▶ **Data provided**
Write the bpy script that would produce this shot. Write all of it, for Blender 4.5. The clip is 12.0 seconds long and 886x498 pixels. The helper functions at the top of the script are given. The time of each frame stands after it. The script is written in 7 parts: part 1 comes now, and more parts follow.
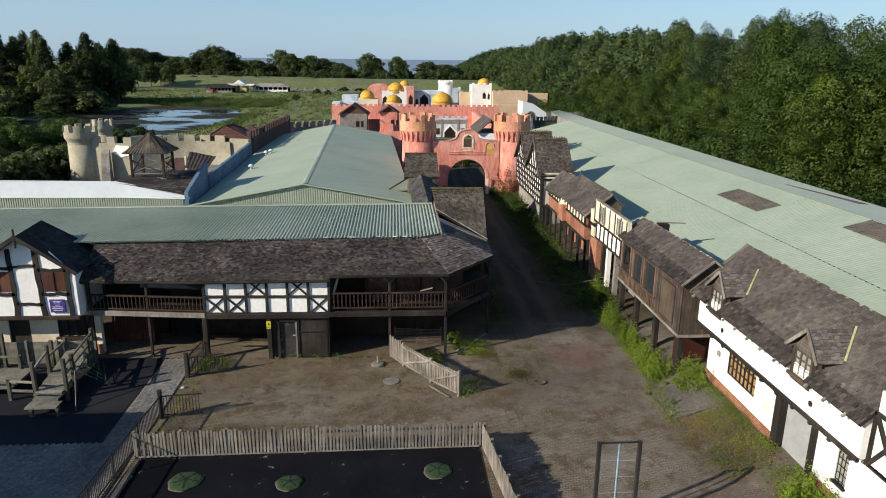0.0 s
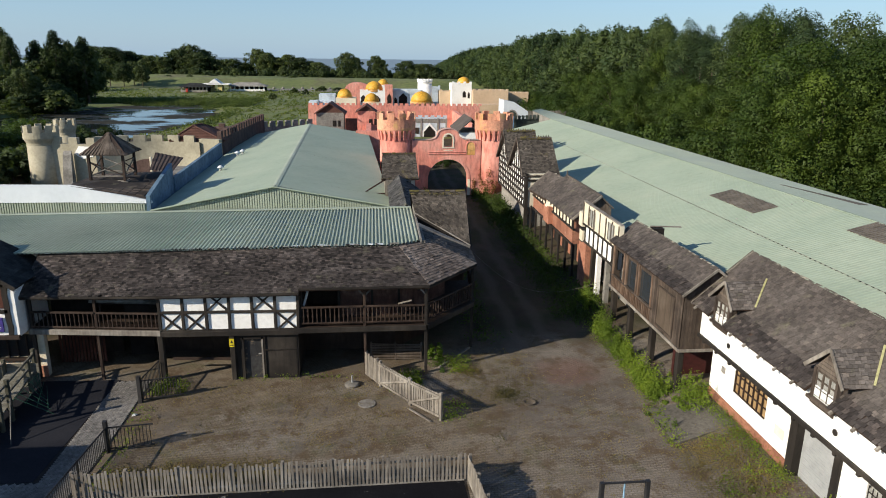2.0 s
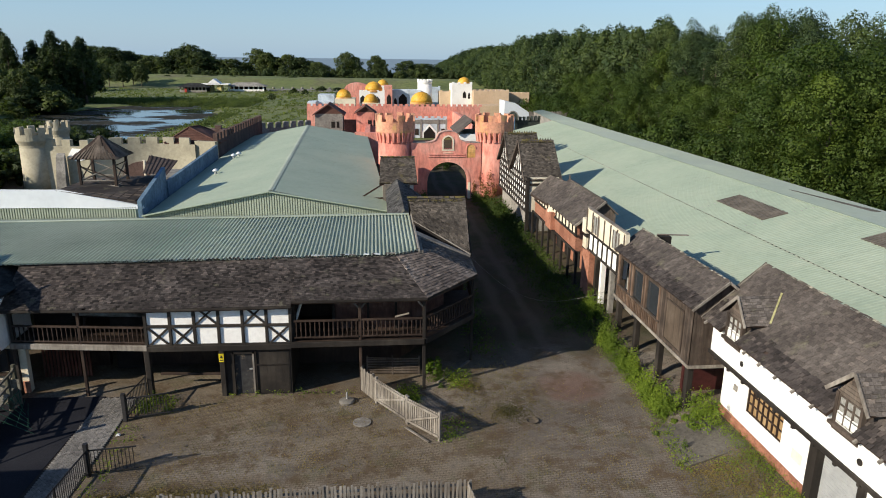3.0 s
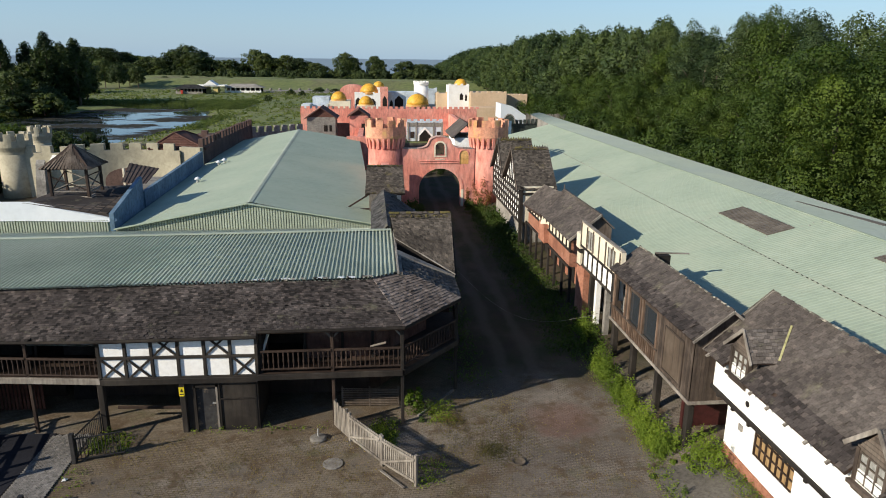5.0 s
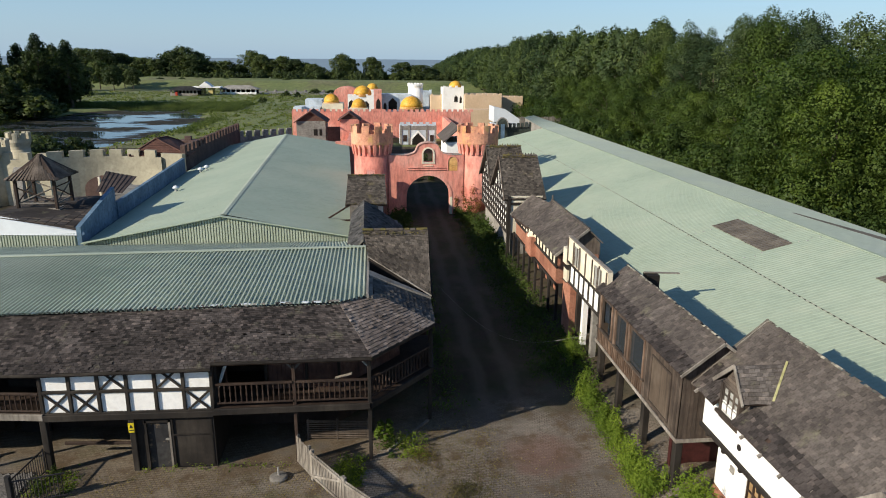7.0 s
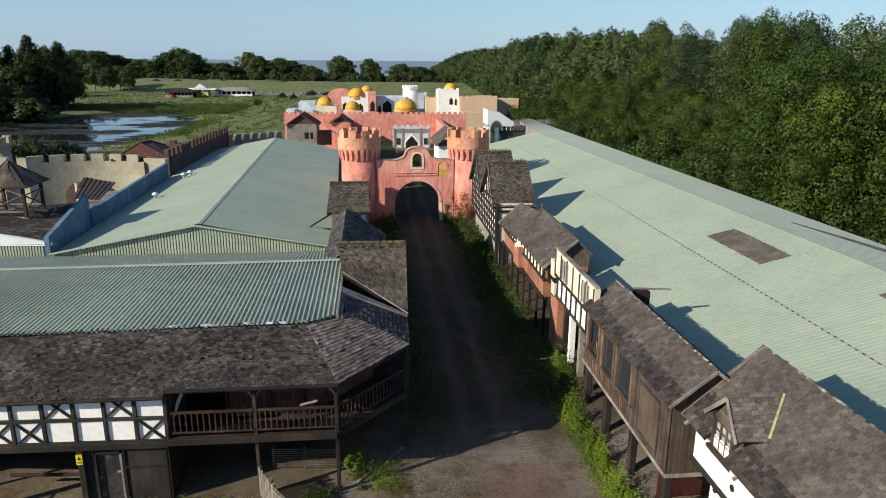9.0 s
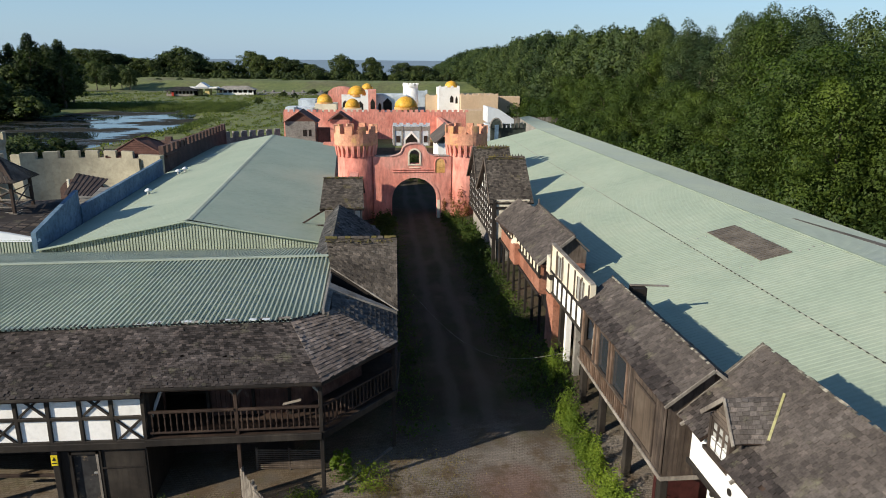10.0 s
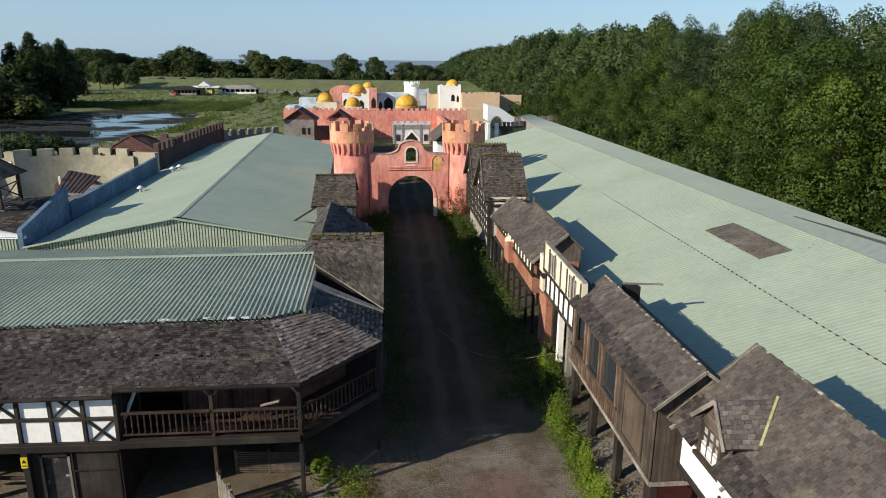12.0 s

▶ **Problem to solve**
Give all the lines above again, character for character, without pictures.

▶ **Result of the task**
Write the bpy script that would produce this shot. Write all of it, for Blender 4.5. The clip is 12.0 seconds long and 886x498 pixels. The helper functions at the top of the script are given. The time of each frame stands after it. The script is written in 7 parts: part 1 comes now, and more parts follow.
0.0 s
2.0 s
3.0 s
5.0 s
7.0 s
9.0 s
10.0 s
12.0 s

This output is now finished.